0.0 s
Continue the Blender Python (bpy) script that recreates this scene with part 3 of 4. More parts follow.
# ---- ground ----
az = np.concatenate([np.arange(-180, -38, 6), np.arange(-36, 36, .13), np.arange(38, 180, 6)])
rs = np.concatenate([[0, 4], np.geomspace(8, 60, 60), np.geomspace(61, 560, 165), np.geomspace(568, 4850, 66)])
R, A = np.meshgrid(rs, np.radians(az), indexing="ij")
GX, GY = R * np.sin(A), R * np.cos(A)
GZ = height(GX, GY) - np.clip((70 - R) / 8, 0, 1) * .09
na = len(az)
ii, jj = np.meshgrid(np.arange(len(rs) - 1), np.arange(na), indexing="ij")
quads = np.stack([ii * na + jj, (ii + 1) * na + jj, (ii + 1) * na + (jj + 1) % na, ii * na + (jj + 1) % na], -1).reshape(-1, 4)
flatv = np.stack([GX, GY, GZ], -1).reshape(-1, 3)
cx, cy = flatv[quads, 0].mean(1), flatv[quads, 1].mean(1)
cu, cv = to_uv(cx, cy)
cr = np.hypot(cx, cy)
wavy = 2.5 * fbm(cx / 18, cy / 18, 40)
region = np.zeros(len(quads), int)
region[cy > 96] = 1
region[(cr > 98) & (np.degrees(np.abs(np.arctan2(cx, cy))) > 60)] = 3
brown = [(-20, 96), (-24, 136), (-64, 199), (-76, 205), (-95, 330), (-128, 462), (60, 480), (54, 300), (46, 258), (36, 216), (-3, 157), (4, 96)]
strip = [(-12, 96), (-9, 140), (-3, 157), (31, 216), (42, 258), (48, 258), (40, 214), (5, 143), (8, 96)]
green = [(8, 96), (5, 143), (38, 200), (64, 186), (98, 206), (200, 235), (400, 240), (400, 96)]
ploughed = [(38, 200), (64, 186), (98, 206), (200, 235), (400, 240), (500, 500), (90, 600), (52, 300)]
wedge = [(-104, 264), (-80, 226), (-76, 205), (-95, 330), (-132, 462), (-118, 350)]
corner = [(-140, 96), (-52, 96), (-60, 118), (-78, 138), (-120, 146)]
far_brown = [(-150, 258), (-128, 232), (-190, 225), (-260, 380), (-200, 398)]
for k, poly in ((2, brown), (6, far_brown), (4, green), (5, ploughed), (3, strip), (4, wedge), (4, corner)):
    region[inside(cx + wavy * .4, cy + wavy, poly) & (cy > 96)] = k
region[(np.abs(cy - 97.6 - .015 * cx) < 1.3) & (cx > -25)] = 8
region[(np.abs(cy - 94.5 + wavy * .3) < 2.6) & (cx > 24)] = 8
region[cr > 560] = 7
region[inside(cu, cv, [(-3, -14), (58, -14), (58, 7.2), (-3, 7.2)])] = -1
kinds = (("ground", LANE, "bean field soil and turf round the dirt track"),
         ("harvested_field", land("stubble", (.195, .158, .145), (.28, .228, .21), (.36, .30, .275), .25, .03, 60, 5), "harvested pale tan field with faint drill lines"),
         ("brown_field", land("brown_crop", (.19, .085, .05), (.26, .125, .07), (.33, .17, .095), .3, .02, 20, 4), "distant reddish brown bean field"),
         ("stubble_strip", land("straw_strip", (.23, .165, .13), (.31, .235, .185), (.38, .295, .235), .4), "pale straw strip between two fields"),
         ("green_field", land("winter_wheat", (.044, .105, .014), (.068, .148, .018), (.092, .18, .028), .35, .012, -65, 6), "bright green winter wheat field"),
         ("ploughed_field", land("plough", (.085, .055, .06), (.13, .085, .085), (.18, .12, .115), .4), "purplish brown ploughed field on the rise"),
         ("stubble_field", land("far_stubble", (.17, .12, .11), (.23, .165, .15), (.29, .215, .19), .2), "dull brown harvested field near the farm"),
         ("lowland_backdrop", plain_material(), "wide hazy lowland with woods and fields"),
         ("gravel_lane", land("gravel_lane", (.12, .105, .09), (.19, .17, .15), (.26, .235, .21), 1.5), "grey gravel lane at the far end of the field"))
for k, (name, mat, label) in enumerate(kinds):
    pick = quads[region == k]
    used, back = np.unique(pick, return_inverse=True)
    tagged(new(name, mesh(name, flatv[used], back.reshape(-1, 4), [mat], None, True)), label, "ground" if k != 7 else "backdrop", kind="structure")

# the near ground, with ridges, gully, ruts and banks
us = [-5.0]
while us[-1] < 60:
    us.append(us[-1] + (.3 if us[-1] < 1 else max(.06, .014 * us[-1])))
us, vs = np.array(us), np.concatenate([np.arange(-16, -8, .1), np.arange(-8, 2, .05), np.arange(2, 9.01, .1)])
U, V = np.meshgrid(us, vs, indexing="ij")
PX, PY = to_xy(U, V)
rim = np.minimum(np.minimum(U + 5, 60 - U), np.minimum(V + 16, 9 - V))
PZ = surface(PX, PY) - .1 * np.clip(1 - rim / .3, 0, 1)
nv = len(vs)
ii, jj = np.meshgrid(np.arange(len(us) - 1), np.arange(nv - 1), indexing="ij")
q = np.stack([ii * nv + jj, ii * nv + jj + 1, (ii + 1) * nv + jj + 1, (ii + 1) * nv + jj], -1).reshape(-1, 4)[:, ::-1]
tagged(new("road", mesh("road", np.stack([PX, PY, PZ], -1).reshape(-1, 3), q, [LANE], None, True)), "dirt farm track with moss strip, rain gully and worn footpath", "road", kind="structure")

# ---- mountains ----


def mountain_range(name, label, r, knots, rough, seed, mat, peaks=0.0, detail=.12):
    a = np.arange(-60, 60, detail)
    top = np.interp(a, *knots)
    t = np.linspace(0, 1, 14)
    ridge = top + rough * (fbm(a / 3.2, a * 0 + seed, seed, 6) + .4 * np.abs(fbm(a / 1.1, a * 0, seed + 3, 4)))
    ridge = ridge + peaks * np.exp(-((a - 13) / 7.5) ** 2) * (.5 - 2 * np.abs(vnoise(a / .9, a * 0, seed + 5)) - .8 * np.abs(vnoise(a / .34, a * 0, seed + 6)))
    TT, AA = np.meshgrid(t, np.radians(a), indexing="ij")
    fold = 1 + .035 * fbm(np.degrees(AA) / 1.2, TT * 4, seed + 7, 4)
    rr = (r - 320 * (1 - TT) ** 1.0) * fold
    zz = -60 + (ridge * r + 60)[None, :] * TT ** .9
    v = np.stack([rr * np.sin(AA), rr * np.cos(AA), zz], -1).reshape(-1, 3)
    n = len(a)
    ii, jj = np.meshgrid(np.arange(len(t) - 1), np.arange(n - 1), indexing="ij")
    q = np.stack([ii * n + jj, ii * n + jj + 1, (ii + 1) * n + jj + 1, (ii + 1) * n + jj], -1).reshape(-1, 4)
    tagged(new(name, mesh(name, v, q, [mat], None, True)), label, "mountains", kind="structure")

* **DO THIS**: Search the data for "with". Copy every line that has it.

* **RESULT**:
Continue the Blender Python (bpy) script that recreates this scene with part 3 of 4. More parts follow.
         ("harvested_field", land("stubble", (.195, .158, .145), (.28, .228, .21), (.36, .30, .275), .25, .03, 60, 5), "harvested pale tan field with faint drill lines"),
         ("lowland_backdrop", plain_material(), "wide hazy lowland with woods and fields"),
# the near ground, with ridges, gully, ruts and banks
tagged(new("road", mesh("road", np.stack([PX, PY, PZ], -1).reshape(-1, 3), q, [LANE], None, True)), "dirt farm track with moss strip, rain gully and worn footpath", "road", kind="structure")